Von Birgit Cerha 05.11.2006, 17:11

Kairo/MZ. - Auch das Land wird keinen Frieden finden.

Im Gegenteil. Schon die ersten Reaktionen auf die Urteilsverkündigung nähren die Befürchtung, dass die Gerichtsentscheidung die Kluft in der Gesellschaft noch vergrößern wird. Dabei geht es nicht um die im Westen diskutierte generelle Legitimität oder Verwerflichkeit der Todesstrafe, sondern vielmehr um alte Rechnungen und neue Interessen.

Viele Schiiten jubeln. Sie erlitten, wie die Kurden, unermessliches Leid unter Saddams Diktatur. Auch die Kurden feiern. Sie hoffen aber, dass der gestürzte Diktator nicht zu schnell hingerichtet wird, damit er in dem nun folgenden Prozess um den Massenmord an mehr als hunderttausend Kurden 1988 noch verurteilt werden kann. Die sunnitische Minderheit - bis zum Sturz Saddams die staatstragende Schicht im Lande - fühlt sich dagegen vom "neuen Irak" ausgeschlossen. Für sie ist der nationale Versöhnungsplan der Regierung nur noch Makulatur.

Doch selbst unter den von Saddam gequälten Volksgruppen stößt das Todesurteil nicht auf einhellige Begeisterung. Die blutige Anarchie, die das Land immer tiefer in den Strudel reißt, lässt auch so manchen alten Gegner und Opfer des Ex-Diktators die Verbrechen der Vergangenheit als harmlos erscheinen. Damals, so heißt es vielerorts, hatten wir zu essen, konnten unsere Kinder ohne Sorge zur Schule schicken.
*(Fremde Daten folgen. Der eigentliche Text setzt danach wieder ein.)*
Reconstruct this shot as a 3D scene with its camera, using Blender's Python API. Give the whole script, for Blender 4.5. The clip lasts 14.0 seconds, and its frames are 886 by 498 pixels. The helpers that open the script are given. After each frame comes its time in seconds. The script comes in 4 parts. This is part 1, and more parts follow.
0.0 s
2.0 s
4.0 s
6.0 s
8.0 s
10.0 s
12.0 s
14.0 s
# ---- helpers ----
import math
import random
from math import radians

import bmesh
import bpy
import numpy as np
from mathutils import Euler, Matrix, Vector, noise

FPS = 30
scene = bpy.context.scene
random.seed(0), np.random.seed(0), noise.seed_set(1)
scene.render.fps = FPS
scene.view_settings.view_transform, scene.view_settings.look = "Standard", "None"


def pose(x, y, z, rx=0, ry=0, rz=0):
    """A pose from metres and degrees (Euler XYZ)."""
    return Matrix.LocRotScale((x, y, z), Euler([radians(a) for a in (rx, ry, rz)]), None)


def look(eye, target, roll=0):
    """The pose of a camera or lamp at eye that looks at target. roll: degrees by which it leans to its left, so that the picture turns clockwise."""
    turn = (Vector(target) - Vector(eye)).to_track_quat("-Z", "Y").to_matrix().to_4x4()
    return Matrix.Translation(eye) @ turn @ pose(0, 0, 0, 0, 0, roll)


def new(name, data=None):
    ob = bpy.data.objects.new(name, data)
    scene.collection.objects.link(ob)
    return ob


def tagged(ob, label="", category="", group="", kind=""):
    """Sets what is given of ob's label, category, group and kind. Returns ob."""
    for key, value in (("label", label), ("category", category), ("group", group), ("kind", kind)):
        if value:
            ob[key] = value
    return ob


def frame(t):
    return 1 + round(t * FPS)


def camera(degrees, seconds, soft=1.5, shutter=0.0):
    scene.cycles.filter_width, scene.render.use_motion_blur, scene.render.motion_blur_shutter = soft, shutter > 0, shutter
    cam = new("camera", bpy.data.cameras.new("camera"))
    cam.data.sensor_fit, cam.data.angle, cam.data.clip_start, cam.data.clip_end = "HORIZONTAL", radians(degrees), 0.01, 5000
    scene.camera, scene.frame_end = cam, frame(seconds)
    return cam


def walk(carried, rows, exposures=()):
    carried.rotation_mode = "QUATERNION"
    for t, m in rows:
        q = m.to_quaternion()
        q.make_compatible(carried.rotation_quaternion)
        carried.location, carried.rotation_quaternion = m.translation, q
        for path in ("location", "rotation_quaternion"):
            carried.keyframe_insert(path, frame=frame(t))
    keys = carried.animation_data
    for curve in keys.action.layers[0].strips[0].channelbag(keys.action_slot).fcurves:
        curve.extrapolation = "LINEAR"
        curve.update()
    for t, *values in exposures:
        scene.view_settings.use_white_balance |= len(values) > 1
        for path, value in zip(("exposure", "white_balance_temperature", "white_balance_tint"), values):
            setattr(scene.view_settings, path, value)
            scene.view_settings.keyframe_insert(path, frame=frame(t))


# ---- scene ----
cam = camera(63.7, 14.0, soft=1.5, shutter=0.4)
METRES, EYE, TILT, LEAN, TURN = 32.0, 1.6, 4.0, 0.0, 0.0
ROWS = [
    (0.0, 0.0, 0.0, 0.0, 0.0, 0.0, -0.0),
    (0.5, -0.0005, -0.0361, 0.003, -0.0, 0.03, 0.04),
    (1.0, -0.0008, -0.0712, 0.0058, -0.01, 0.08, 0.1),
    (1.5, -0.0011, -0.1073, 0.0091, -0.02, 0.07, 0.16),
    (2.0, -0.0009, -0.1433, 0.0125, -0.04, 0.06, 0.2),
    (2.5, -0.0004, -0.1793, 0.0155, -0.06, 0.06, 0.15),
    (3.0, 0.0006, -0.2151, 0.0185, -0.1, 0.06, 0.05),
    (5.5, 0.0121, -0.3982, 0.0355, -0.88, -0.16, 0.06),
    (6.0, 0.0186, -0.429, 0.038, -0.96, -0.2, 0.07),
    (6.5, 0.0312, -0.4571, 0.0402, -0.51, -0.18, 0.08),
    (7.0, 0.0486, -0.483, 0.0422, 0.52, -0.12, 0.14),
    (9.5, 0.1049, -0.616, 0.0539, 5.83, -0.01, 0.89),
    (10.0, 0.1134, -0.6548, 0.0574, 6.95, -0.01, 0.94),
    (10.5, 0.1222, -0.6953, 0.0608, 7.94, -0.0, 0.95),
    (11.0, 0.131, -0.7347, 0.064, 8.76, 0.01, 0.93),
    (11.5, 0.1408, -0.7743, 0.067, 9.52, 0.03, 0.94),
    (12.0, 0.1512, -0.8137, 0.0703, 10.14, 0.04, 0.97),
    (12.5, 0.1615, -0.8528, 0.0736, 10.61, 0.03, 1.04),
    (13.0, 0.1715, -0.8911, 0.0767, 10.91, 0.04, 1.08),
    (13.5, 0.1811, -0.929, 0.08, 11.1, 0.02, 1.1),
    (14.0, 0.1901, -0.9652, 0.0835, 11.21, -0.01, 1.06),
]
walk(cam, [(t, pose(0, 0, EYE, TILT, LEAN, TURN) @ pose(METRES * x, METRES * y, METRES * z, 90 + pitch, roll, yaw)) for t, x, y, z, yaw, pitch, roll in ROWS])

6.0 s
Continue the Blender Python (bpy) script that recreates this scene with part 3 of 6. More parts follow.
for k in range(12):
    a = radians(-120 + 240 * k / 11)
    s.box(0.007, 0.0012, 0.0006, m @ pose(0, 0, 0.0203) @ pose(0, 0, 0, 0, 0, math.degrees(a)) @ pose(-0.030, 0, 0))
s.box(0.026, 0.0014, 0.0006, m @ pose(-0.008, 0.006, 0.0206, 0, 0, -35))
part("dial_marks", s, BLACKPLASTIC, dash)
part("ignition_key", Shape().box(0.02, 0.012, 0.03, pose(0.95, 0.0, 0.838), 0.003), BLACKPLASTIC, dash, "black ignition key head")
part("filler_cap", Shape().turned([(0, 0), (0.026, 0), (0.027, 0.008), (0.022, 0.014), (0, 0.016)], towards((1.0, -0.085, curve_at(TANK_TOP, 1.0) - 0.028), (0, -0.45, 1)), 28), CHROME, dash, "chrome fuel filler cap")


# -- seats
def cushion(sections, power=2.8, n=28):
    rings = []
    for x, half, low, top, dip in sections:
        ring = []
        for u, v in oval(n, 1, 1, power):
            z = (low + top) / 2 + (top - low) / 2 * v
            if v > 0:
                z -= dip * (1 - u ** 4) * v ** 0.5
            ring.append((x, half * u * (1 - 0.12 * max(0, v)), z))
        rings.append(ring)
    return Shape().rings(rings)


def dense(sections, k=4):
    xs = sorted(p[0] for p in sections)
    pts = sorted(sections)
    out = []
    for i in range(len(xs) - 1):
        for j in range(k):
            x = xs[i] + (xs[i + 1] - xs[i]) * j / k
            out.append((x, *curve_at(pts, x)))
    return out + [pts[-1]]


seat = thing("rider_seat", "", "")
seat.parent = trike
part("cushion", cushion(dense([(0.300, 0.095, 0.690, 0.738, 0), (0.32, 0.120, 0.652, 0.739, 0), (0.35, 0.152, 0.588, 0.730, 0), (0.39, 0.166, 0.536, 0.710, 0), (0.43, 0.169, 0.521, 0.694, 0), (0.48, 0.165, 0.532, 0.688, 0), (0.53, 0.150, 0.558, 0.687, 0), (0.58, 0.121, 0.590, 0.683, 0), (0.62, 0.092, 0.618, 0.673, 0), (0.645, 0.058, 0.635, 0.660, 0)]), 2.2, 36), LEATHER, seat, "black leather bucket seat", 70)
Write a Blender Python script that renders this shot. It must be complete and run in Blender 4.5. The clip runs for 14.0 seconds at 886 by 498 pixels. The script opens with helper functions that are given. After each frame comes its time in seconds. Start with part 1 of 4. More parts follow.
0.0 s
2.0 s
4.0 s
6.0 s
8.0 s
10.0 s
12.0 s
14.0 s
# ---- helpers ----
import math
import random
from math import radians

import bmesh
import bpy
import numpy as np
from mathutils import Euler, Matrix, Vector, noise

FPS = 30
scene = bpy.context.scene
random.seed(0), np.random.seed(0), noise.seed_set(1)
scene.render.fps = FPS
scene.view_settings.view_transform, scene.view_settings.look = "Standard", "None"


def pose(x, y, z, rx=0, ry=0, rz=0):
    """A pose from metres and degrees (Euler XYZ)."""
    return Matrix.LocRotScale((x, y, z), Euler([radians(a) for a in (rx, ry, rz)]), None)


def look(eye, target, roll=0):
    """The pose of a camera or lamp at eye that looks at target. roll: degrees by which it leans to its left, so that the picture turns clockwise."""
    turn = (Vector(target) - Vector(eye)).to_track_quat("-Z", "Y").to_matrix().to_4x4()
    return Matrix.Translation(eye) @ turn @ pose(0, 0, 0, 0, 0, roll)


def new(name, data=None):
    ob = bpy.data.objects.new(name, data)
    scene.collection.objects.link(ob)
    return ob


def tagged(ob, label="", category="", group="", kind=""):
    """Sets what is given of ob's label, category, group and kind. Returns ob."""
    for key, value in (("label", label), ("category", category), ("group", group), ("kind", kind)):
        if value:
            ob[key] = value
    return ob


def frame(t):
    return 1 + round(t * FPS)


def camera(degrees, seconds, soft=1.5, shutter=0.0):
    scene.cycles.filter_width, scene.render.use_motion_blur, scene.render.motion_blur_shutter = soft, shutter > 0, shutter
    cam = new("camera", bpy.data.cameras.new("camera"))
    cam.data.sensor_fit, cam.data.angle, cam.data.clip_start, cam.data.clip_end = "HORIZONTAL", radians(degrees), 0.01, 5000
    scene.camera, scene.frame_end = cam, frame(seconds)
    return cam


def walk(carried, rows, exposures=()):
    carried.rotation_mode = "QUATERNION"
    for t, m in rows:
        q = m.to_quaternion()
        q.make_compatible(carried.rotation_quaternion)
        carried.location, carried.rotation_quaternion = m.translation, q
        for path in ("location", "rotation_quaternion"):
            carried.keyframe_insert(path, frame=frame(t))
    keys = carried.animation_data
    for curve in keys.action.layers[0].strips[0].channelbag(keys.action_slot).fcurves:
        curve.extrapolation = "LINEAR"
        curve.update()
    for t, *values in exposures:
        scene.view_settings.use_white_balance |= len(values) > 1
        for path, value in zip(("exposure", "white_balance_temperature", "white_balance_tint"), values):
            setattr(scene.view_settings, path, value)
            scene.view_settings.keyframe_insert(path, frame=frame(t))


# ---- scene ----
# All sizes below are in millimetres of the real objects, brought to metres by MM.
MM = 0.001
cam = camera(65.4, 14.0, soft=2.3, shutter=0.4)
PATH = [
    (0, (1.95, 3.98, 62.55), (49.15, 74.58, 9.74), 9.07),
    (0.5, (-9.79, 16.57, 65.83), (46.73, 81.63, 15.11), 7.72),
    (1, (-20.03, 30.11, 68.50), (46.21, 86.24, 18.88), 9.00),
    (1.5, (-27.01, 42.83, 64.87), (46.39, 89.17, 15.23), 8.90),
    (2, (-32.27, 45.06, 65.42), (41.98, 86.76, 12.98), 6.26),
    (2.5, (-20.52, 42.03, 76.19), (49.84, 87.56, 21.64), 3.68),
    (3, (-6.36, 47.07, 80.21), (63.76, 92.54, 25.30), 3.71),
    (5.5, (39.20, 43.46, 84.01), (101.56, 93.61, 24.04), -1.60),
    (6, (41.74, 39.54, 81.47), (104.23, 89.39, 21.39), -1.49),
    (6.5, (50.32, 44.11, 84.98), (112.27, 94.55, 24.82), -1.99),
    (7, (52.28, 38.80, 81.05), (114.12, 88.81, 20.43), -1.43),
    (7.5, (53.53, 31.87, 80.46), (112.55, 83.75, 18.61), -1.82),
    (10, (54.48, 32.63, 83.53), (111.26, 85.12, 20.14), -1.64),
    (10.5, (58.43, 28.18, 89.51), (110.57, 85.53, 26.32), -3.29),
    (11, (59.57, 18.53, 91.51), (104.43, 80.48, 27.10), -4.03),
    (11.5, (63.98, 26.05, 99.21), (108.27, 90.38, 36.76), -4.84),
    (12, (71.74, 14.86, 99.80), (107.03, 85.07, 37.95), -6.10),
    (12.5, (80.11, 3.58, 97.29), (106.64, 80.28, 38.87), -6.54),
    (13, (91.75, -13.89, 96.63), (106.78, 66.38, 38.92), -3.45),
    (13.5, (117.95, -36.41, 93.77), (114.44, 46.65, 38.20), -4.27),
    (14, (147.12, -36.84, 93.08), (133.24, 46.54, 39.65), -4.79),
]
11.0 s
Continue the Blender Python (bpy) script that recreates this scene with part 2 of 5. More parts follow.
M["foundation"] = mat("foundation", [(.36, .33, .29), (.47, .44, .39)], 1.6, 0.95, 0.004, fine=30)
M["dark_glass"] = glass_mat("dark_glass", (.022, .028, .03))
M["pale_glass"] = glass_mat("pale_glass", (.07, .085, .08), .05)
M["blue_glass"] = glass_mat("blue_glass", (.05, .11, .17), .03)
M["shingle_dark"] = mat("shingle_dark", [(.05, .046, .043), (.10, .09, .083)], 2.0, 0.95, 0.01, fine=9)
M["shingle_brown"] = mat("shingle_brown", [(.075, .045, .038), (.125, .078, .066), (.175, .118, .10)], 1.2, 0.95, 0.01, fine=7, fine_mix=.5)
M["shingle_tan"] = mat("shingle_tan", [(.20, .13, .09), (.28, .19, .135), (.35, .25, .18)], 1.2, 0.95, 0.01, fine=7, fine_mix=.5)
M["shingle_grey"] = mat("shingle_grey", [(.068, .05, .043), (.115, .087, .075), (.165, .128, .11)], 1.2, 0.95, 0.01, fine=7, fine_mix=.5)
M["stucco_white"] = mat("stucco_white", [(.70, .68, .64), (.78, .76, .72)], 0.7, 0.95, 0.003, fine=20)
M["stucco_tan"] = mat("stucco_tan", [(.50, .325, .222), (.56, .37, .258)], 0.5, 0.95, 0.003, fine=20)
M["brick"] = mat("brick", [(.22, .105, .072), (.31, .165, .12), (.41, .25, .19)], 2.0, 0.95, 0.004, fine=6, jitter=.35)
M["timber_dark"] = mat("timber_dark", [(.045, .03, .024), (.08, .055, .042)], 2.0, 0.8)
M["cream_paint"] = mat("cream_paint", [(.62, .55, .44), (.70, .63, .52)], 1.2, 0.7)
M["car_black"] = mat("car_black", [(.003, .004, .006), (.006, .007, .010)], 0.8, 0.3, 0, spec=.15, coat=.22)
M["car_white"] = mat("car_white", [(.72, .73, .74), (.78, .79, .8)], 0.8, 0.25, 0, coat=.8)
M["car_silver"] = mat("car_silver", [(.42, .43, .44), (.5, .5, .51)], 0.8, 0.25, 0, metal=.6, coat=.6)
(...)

Heute sind wir auf Schritt und Tritt mit dem Tode bedroht. Diese Situation und der durch die Besatzung verletzte irakische Nationalstolz lässt den alten Hass selbst auf diesen brutalen Despoten mitunter vergessen.

Zudem findet auch im Irak - wie in weiten Kreisen der arabischen Welt - die Kritik unabhängiger Beobachter an der fehlenden Fairness des Prozesses offene Ohren. Tatsächlich hat Iraks Regierung keinen Hehl aus ihrem Wunsch nach einem Todesurteil gemacht. Auch deshalb haben viele westliche Regierungschefs am Sonntag wohl lieber geschwiegen, als sich zum Urteil zu äußern.

Alles in allem freilich dürfte die Gerichtsentscheidung das Chaos im Irak nicht wesentlich verändern. Die Chancen der Regierung, eine Kooperation mit den Sunniten und damit die Basis für eine nationale Versöhnung zu erreichen, sind zwar auf den Nullpunkt gesunken. Auch könnte die Gewalt kurzfristig noch größeres Ausmaß erreichen. Doch der blutige Widerstand ist längst weit über die Anhänger des Ex-Diktators hinausgewachsen. Der Bürgerkrieg zwischen Sunniten und Schiiten sowie zwischen diversen schiitischen Fraktionen hat mit Saddams Schicksal nichts mehr zu tun.